Injured workers are more often laborers than MBA’s.  Determining which expenses are Medicare-eligible is complicated and requires constant vigilance as policies change. To retain benefits, the MSA beneficiary must submit an annual report, a burden many injured workers cannot handle. Knowing who to call to obtain free or low-cost professional administration, including reporting, can mean the difference between an open claim and a Compromise & Release.

Reversionary Trusts

The reversionary trust is probably the least used settlement trick.  When parties disagree about future medical needs, a reversionary trust can satisfy both sides’ interests.  A reversionary trust can pay for claim-related medical expenses over a specified time.  If the money is not needed, at the conclusion of the trust the money reverts to the payer.

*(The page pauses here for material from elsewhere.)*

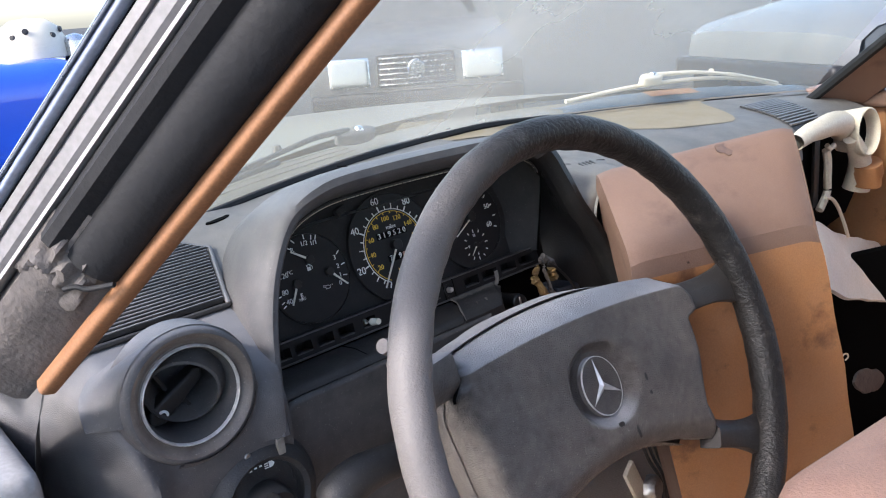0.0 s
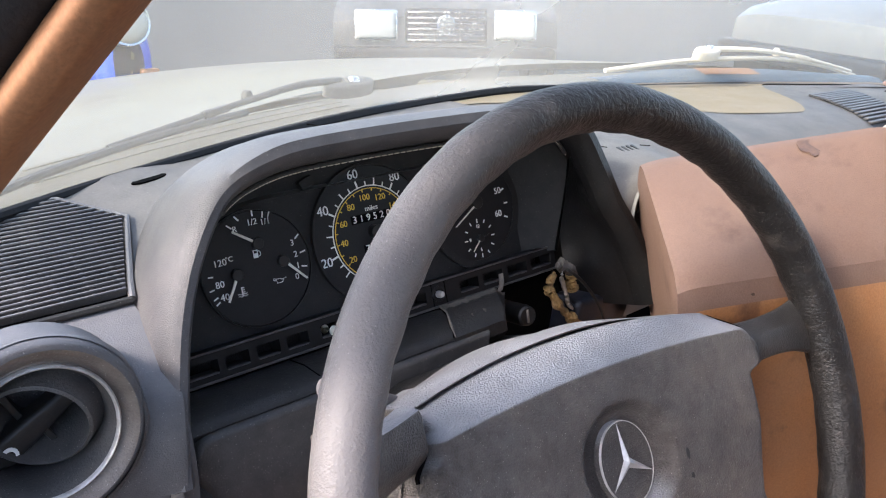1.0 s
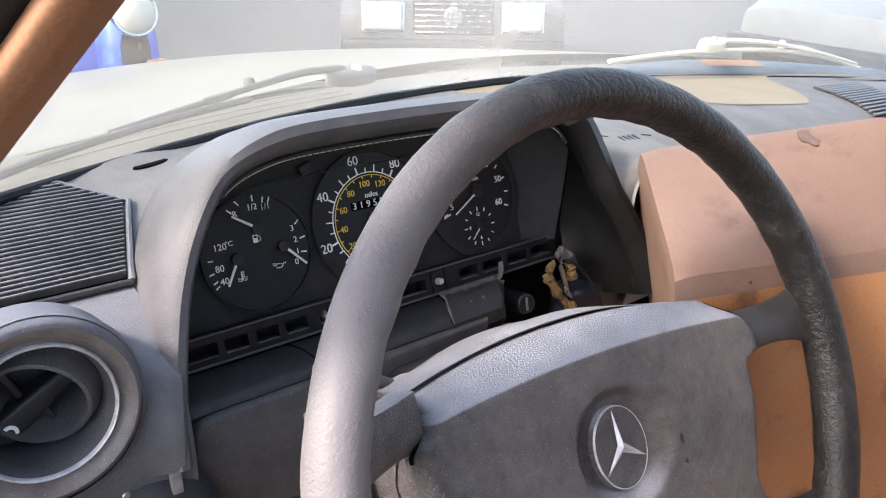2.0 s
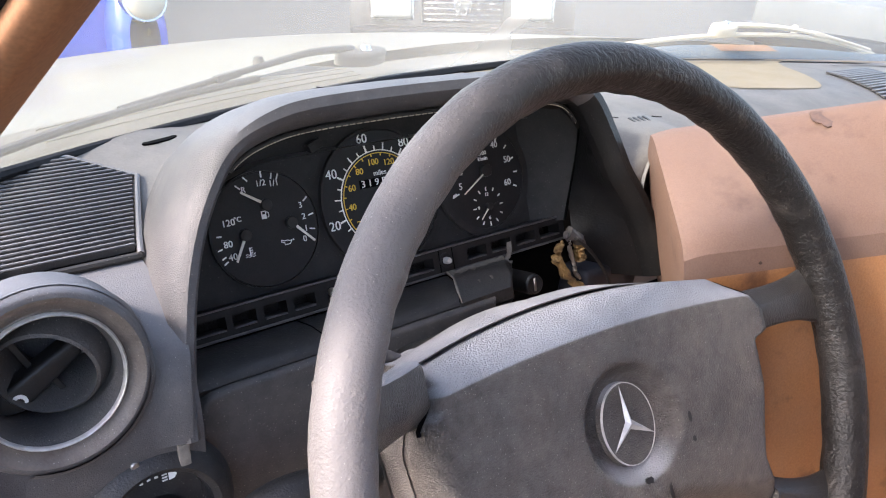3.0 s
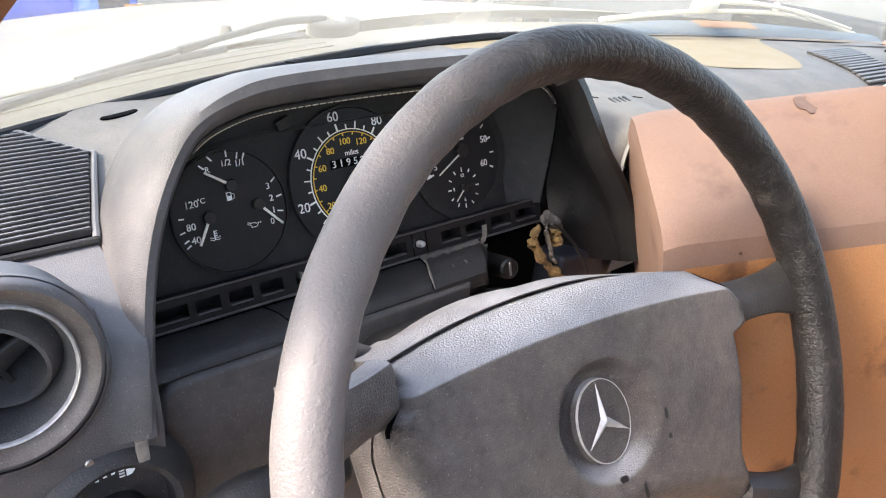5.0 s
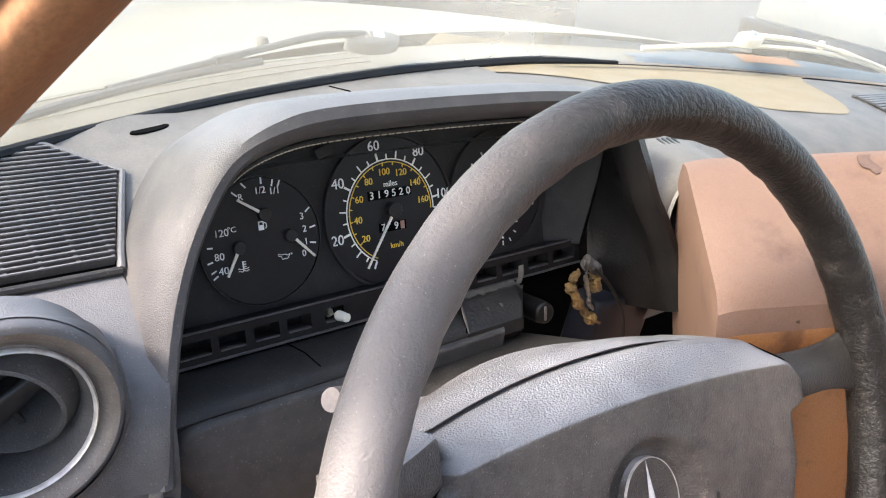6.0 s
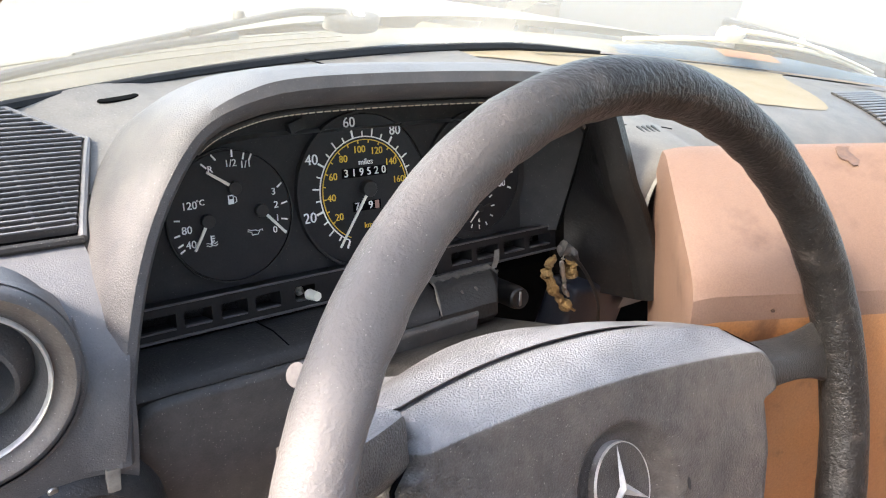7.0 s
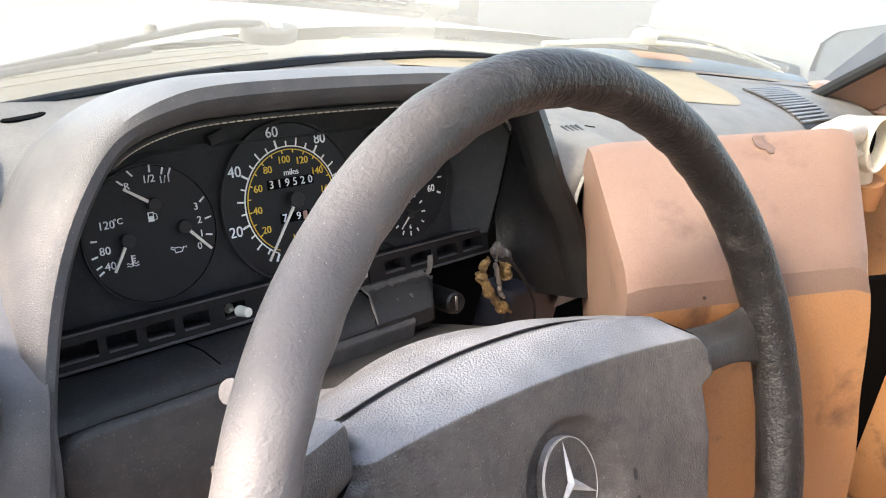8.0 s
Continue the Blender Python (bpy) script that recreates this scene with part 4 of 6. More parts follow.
# row of small openings with a knob below the dials
def pierced_plate(us, vs, holes, d_back, d_front):
    """A plate over the grid us x vs whose cells in holes are open, with walls round each opening and along the rim."""
    verts, faces = [], []

    def quad(*ps):
        faces.append(tuple(range(len(verts), len(verts) + 4)))
        verts.extend(Vector(p) for p in ps)

    def solid(i, j):
        return 0 <= i < len(us) - 1 and 0 <= j < len(vs) - 1 and (i, j) not in holes

    for i in range(len(us) - 1):
        for j in range(len(vs) - 1):
            if not solid(i, j):
                continue
            a, b, c, d = us[i], us[i + 1], vs[j], vs[j + 1]
            quad((a, c, d_front), (b, c, d_front), (b, d, d_front), (a, d, d_front))
            for di, dj, p, q in ((-1, 0, (a, c), (a, d)), (1, 0, (b, c), (b, d)), (0, -1, (a, c), (b, c)), (0, 1, (a, d), (b, d))):
                if not solid(i + di, j + dj):
                    quad((*p, d_front), (*q, d_front), (*q, d_back), (*p, d_back))
    return verts, faces


ledge = thing("switch_ledge", FACE, "black panel with a row of small rectangular openings below the dials", "trim panel")
OPENINGS = ((-0.1720, -0.1468), (-0.1420, -0.1248), (-0.1190, -0.1018), (-0.0965, -0.0792), (-0.0690, -0.0540), (-0.0150, 0.0275), (0.0625, 0.0828), (0.0882, 0.1102), (0.1166, 0.1396), (0.1450, 0.1698))
rail_us = [-0.190] + [u for o in OPENINGS for u in o] + [0.1760]
part("rail", pierced_plate(rail_us, [-0.0685, -0.0632, -0.0545, -0.0488], {(2 * k + 1, 1) for k in range(len(OPENINGS))}, -0.002, 0.0120), RAIL, ledge, smooth=False)
for a, b in OPENINGS:
    part("opening_lip", box(b - a - 0.001, 0.0012, 0.0050, 0.0004, 1, m=pose((a + b) / 2, -0.0637, 0.0100)), EDGE_GREY, ledge)
part("upper_edge", tube([(-0.190, -0.0488, 0.0122), (0.1760, -0.0488, 0.0122)], 0.0008, 6), EDGE_GREY, ledge)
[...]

Some adjusters object that there is no way to account for refunded amounts without leaving the claim open. Applicants may balk at the lack of unfettered access to trust funds. I had one case where the prospect of a reversionary trust caused the claimant to reduce the demand on condition the money was paid in cash now; the case promptly settled.

With the right parties, a reversionary trust is a solution which allows everyone to be right. Or just raising the possibility can get parties to settle.

There Are Many More Tricks

Every workers compensation professional in the process from Notice of Injury to Compromise & Release has a distinct role. If you are considering closing the claim, it’s time to bring in the person whose focus is settlement, a knowledgeable mediator.